>>>>>

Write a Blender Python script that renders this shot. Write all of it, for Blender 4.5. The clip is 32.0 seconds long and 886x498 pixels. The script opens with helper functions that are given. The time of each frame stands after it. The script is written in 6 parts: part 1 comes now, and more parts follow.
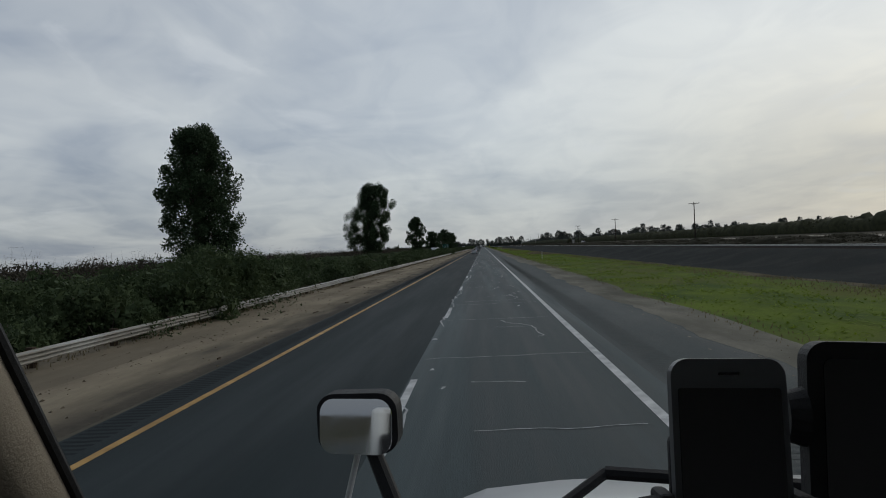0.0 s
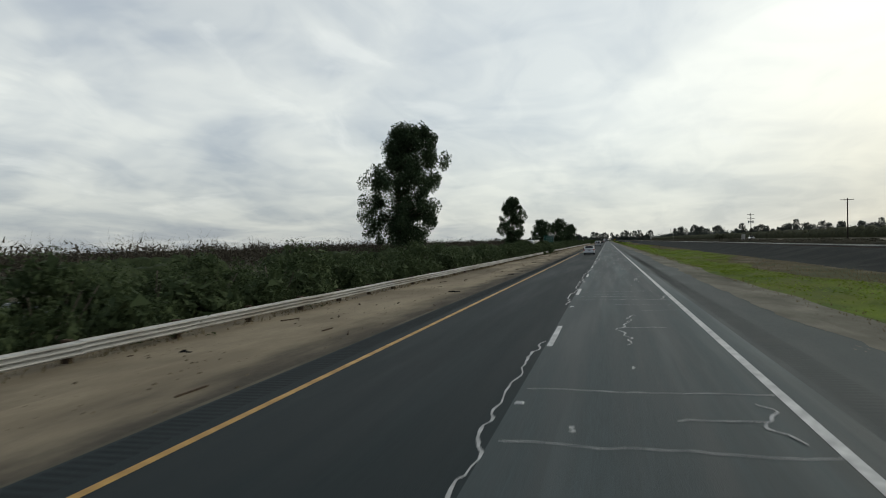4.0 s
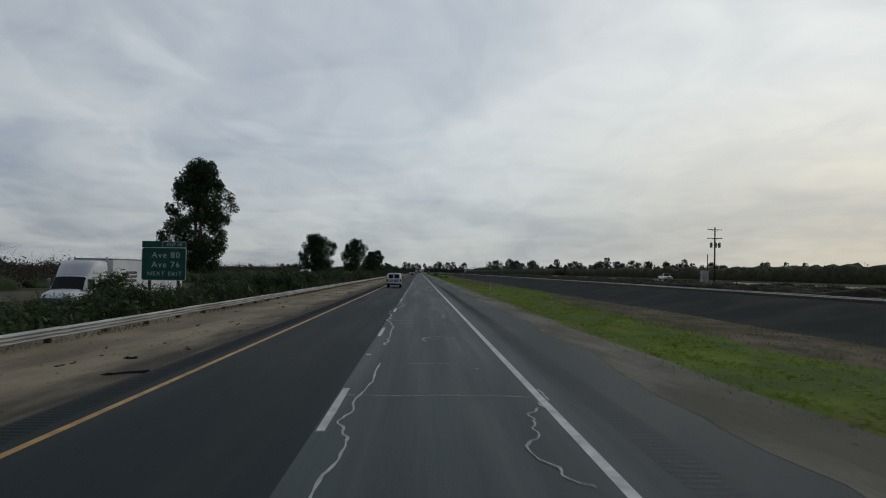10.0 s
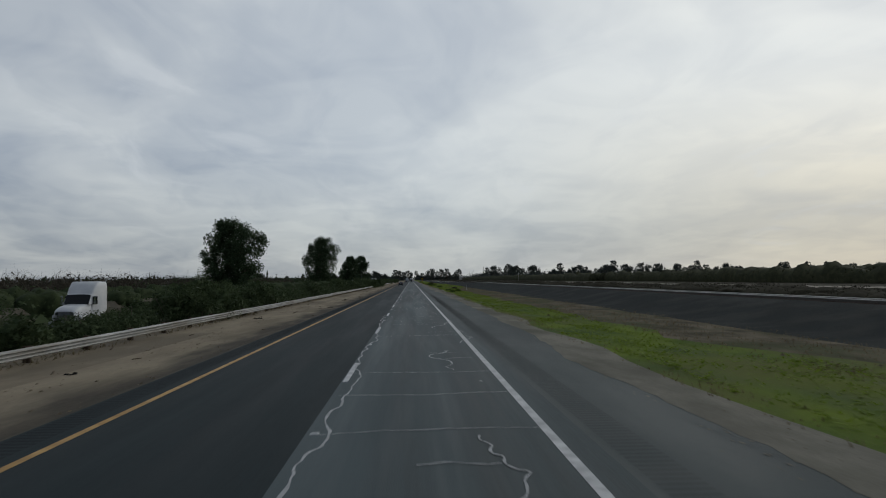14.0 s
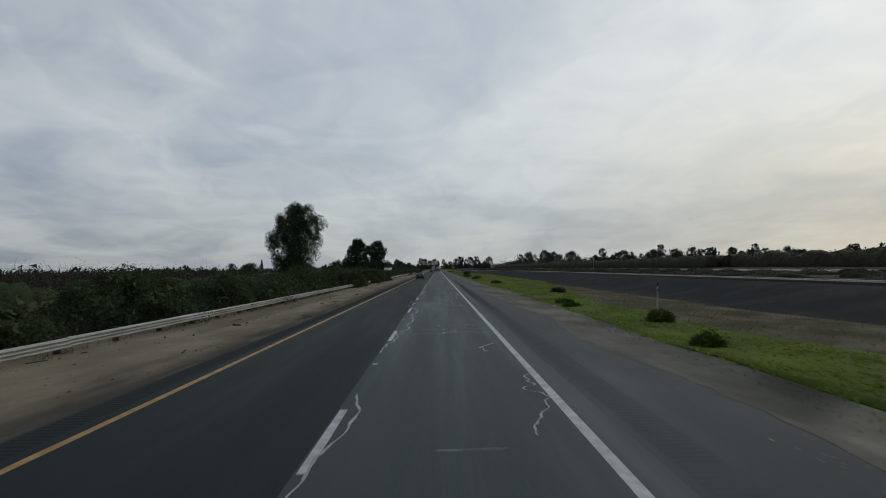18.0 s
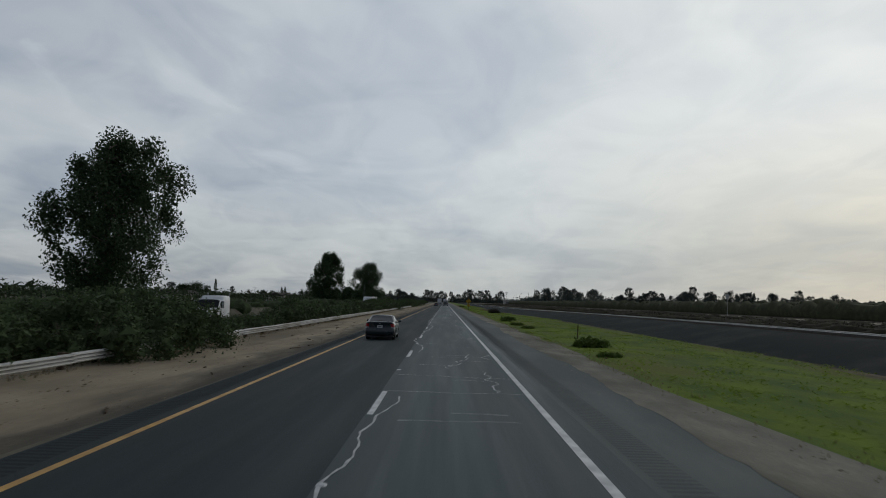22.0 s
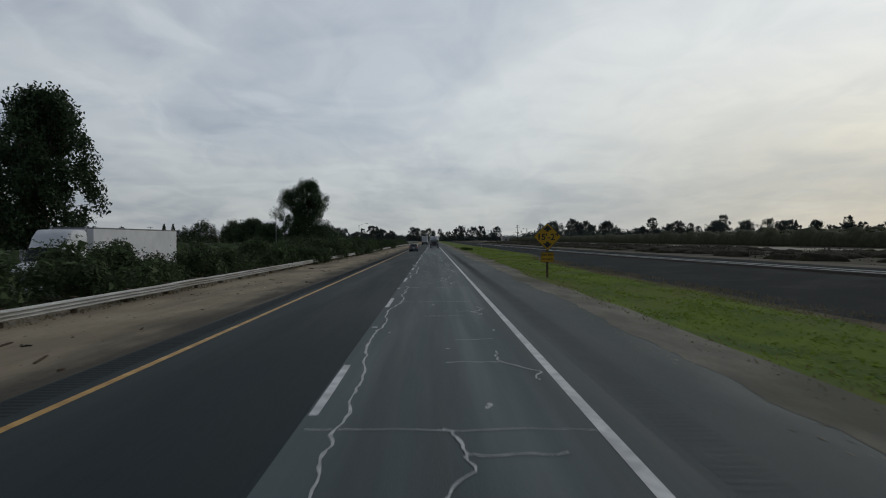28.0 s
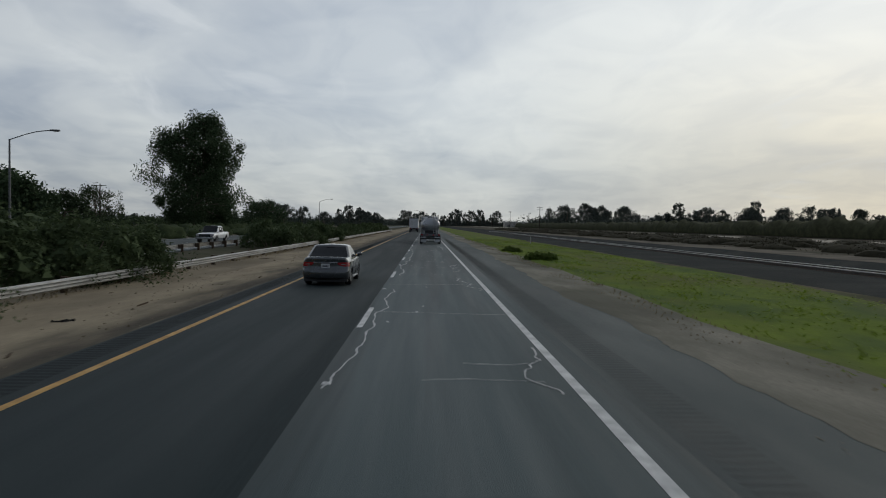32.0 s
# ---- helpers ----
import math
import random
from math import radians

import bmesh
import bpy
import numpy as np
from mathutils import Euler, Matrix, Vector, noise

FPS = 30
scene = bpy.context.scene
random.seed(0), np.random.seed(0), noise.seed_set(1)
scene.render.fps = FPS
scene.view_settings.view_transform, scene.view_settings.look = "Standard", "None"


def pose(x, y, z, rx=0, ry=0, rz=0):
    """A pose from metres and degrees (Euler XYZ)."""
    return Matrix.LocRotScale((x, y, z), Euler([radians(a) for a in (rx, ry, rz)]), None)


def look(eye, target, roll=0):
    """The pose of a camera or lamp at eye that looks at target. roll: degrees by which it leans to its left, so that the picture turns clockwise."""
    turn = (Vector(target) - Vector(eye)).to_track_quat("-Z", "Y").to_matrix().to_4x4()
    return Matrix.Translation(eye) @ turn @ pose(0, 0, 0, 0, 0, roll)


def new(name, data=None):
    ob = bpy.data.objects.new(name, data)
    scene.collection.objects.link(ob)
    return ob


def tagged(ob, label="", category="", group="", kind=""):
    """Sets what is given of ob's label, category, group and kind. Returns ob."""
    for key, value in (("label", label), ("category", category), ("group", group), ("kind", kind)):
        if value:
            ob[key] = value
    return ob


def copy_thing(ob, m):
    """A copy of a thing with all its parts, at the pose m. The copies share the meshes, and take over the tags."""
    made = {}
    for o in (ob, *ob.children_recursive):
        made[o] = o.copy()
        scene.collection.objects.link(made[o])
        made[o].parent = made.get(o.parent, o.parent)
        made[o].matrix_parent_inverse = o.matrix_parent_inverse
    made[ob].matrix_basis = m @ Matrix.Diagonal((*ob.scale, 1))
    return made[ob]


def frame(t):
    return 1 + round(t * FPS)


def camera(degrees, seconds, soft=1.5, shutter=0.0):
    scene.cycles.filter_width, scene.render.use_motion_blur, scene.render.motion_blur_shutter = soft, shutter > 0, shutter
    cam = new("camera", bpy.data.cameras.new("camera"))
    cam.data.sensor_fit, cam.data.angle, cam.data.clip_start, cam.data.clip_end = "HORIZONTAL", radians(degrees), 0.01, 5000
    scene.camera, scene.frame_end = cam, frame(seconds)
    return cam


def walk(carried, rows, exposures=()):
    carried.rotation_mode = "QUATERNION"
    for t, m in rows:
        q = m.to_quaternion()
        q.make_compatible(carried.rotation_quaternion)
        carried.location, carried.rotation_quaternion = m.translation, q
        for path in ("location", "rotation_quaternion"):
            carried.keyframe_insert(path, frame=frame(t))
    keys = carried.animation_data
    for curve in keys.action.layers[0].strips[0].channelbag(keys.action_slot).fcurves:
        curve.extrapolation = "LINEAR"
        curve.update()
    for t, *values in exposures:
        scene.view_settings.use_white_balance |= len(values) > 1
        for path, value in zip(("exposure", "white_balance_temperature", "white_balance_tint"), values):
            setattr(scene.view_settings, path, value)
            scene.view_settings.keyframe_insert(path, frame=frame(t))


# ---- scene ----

<<<<<

WHAT IS REQUIRED>
Print each line of the material above exactly, with the pictures removed from your copy.

TASK SOLUTION>
Write a Blender Python script that renders this shot. Write all of it, for Blender 4.5. The clip is 32.0 seconds long and 886x498 pixels. The script opens with helper functions that are given. The time of each frame stands after it. The script is written in 6 parts: part 1 comes now, and more parts follow.
0.0 s
4.0 s
10.0 s
14.0 s
18.0 s
22.0 s
28.0 s
32.0 s
# ---- helpers ----
import math
import random
from math import radians

import bmesh
import bpy
import numpy as np
from mathutils import Euler, Matrix, Vector, noise

FPS = 30
scene = bpy.context.scene
random.seed(0), np.random.seed(0), noise.seed_set(1)
scene.render.fps = FPS
scene.view_settings.view_transform, scene.view_settings.look = "Standard", "None"


def pose(x, y, z, rx=0, ry=0, rz=0):
    """A pose from metres and degrees (Euler XYZ)."""
    return Matrix.LocRotScale((x, y, z), Euler([radians(a) for a in (rx, ry, rz)]), None)


def look(eye, target, roll=0):
    """The pose of a camera or lamp at eye that looks at target. roll: degrees by which it leans to its left, so that the picture turns clockwise."""
    turn = (Vector(target) - Vector(eye)).to_track_quat("-Z", "Y").to_matrix().to_4x4()
    return Matrix.Translation(eye) @ turn @ pose(0, 0, 0, 0, 0, roll)


def new(name, data=None):
    ob = bpy.data.objects.new(name, data)
    scene.collection.objects.link(ob)
    return ob


def tagged(ob, label="", category="", group="", kind=""):
    """Sets what is given of ob's label, category, group and kind. Returns ob."""
    for key, value in (("label", label), ("category", category), ("group", group), ("kind", kind)):
        if value:
            ob[key] = value
    return ob


def copy_thing(ob, m):
    """A copy of a thing with all its parts, at the pose m. The copies share the meshes, and take over the tags."""
    made = {}
    for o in (ob, *ob.children_recursive):
        made[o] = o.copy()
        scene.collection.objects.link(made[o])
        made[o].parent = made.get(o.parent, o.parent)
        made[o].matrix_parent_inverse = o.matrix_parent_inverse
    made[ob].matrix_basis = m @ Matrix.Diagonal((*ob.scale, 1))
    return made[ob]


def frame(t):
    return 1 + round(t * FPS)


def camera(degrees, seconds, soft=1.5, shutter=0.0):
    scene.cycles.filter_width, scene.render.use_motion_blur, scene.render.motion_blur_shutter = soft, shutter > 0, shutter
    cam = new("camera", bpy.data.cameras.new("camera"))
    cam.data.sensor_fit, cam.data.angle, cam.data.clip_start, cam.data.clip_end = "HORIZONTAL", radians(degrees), 0.01, 5000
    scene.camera, scene.frame_end = cam, frame(seconds)
    return cam


def walk(carried, rows, exposures=()):
    carried.rotation_mode = "QUATERNION"
    for t, m in rows:
        q = m.to_quaternion()
        q.make_compatible(carried.rotation_quaternion)
        carried.location, carried.rotation_quaternion = m.translation, q
        for path in ("location", "rotation_quaternion"):
            carried.keyframe_insert(path, frame=frame(t))
    keys = carried.animation_data
    for curve in keys.action.layers[0].strips[0].channelbag(keys.action_slot).fcurves:
        curve.extrapolation = "LINEAR"
        curve.update()
    for t, *values in exposures:
        scene.view_settings.use_white_balance |= len(values) > 1
        for path, value in zip(("exposure", "white_balance_temperature", "white_balance_tint"), values):
            setattr(scene.view_settings, path, value)
            scene.view_settings.keyframe_insert(path, frame=frame(t))


# ---- scene ----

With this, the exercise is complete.